Les sociétés antiques avaient, à n’en pas douter, une conscience vive de la possibilité d’une telle catastrophe finale. Mais le sens qu’elles lui donnaient était infiniment plus profond et plus dramatique. L’apocalypse n’est pas seulement l’écroulement matériel des choses, mais le jugement même du monde et des humains. La foi chrétienne, classiquement, parle de jugement dernier. La vision religieuse du Nouveau Testament est caractérisée par une tension extrême entre le temps présent et le temps à venir. La fin du monde n’y est pas pensée en termes cosmiques, mais en termes religieux et éthiques. Le thème central n’est pas le climat, mais le salut!
«La crise n’est comprise qu’en fonction du climat»
La notion de salut est étroitement liée à l’idée de la crise, une crise radicale, où tout est remis en question. Aujourd’hui, tout semble fonctionner à l’opposé. Le climat est devenu le centre, parce que l’essentiel réside dans la survie de la planète, dans la matérialité du monde. On dirait que seul compte le cadre terrestre. Les autres questions semblent aller de soi: bien sûr, on aura un monde juste, une vie partagée, une solidarité évidente. Tout cela n’existera bien sûr que si la terre survit. Mais les vrais débats philosophiques semblent remis au lendemain, tout est dans l’urgence. La crise n’est comprise qu’en fonction du climat, c’est une crise cosmique, mais elle ne semble concerner en rien la signification de l’homme, le bien et le mal. La vie biologique est érigée en absolu, mais nul ne s’interroge sur ses limites, son sens, sa relativité. Quant à la question de Dieu, elle a passé au second plan, elle n’a rien à voir avec la crise, le climat, la fin du monde.
«Nous devons sortir de la logique du sacrifice pour entrer dans celle de la reconnaissance»

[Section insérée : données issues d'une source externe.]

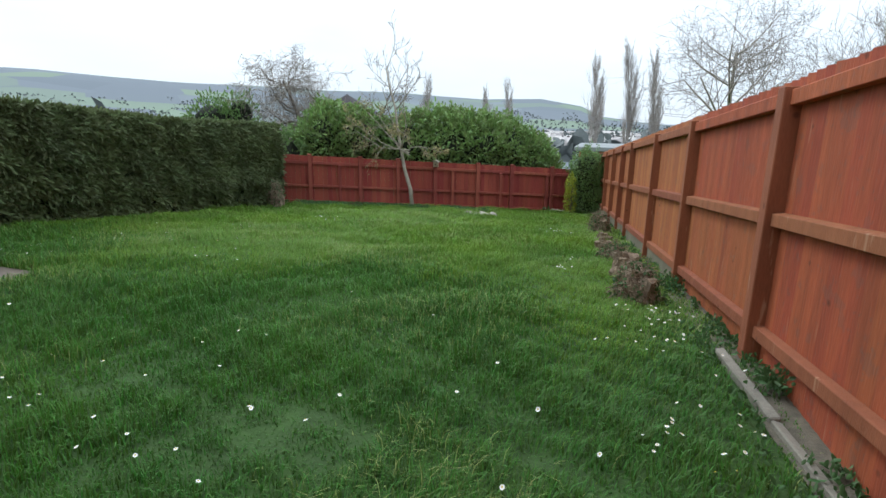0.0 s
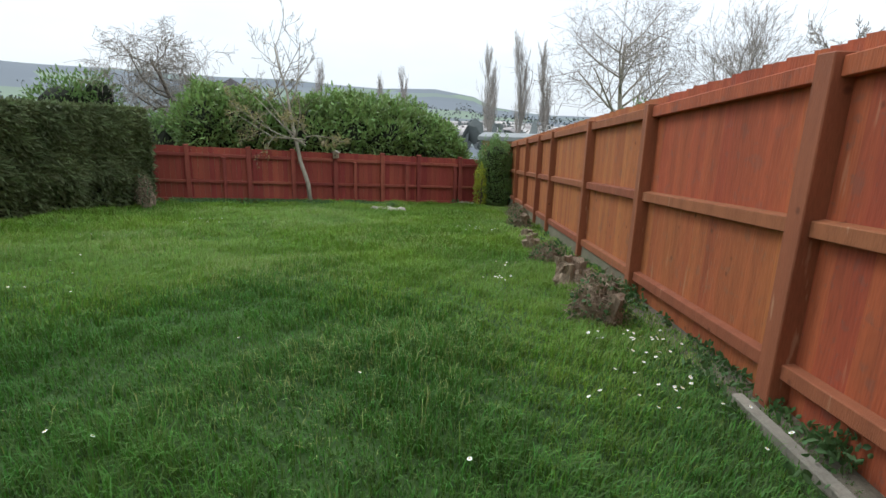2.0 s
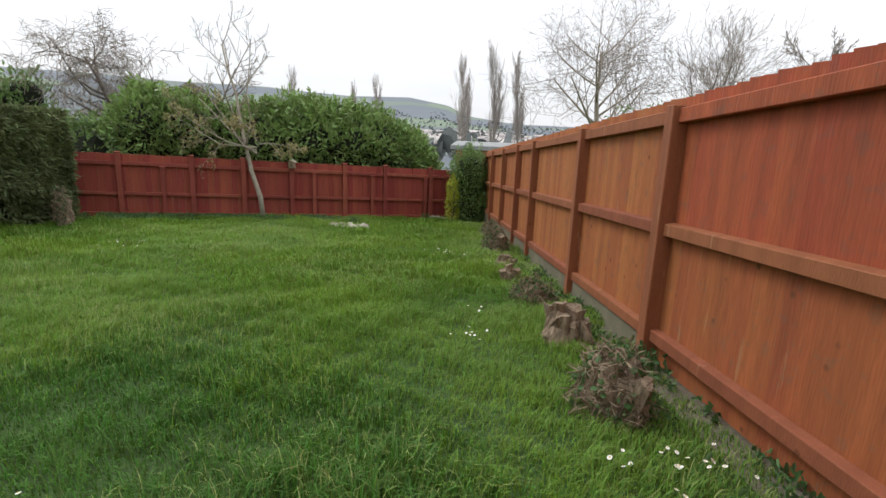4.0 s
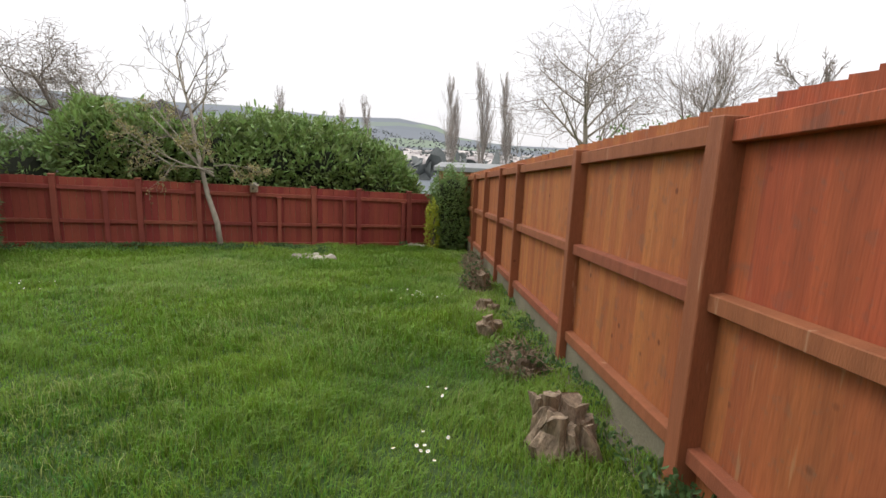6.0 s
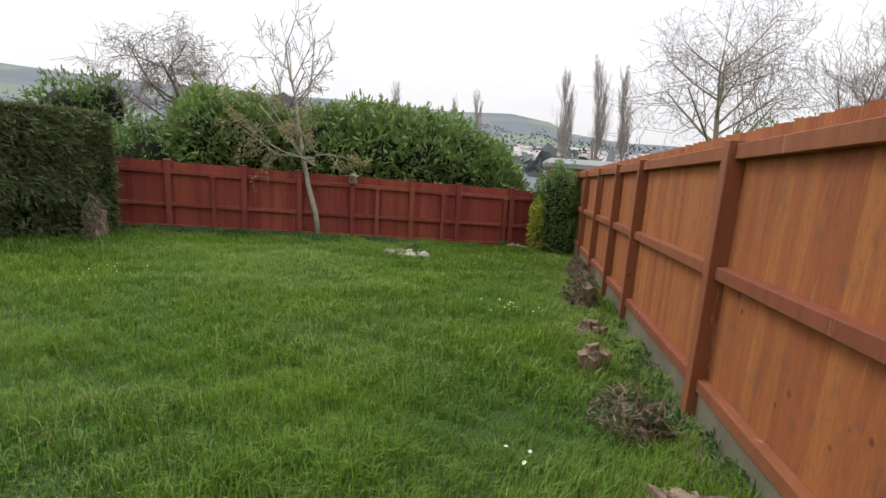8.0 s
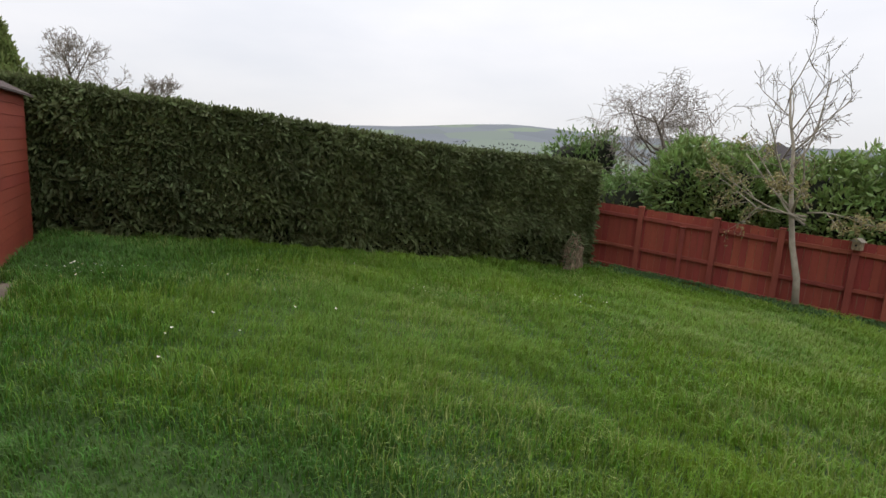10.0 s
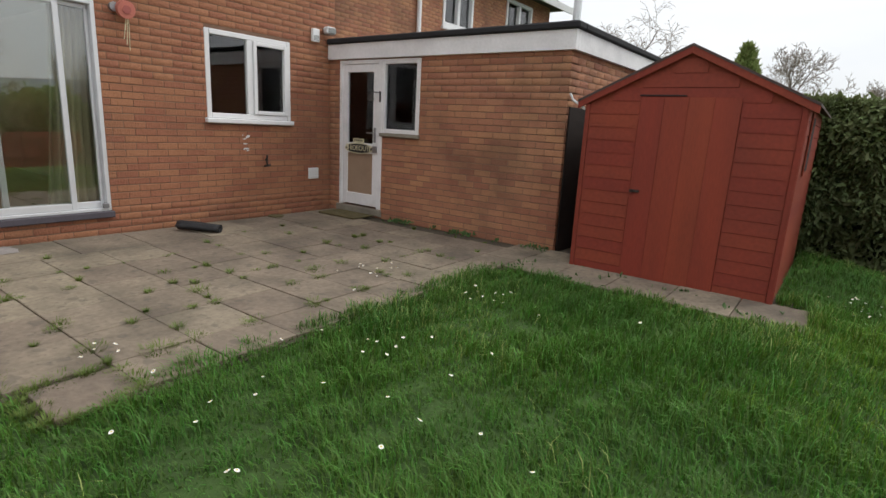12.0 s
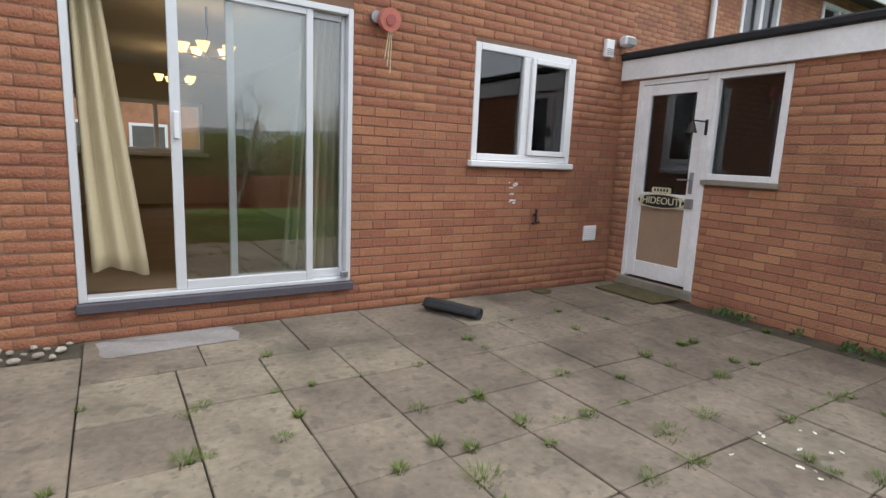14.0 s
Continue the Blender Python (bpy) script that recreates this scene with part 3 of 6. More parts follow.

En fonctionnant de cette manière, nous commettons une grossière erreur de logique. La qualité intellectuelle et spirituelle de la vie est renvoyée aux calendes grecques. Nous ne voyons pas qu’en négligeant le dialogue et le débat actuels, entre les générations présentes, nous abaissons le climat réflexif de notre vivre ensemble. Certains répètent à l’envi que nos petits-enfants doivent être l’unique objectif de notre action, comme si tout ce que nous vivons et pensons les uns les autres sur cette planète dans l’aujourd’hui n’avait pas de valeur. Or une grande civilisation ne vit jamais par une pure projection dans le futur. De même, l’heuristique de la peur, dont le philosophe juif Hans Jonas avait fait dans les années 70 du siècle passé le moteur de la responsabilité écologique, ne peut pas suffire à une éthique équilibrée. La considération du passé et du présent font tout autant partie de notre tâche. C’est ensemble que nous devons traiter, dans le présent qui nous est commun, le respect des personnes âgées et celui des générations futures. Il n’y a pas d’un côté les générations sacrifiées et de l’autre les générations futures ou sanctifiées. Autrement dit, nous devons sortir de la logique du sacrifice pour entrer dans celle de la reconnaissance. Il y a ici un authentique collapsus du cœur, infiniment plus périlleux et douloureux encore que toutes les théories matérialistes du sacrifice. Le débat sur l’amour, la justice, la vraie vie, doit être complètement lié à la question du climat.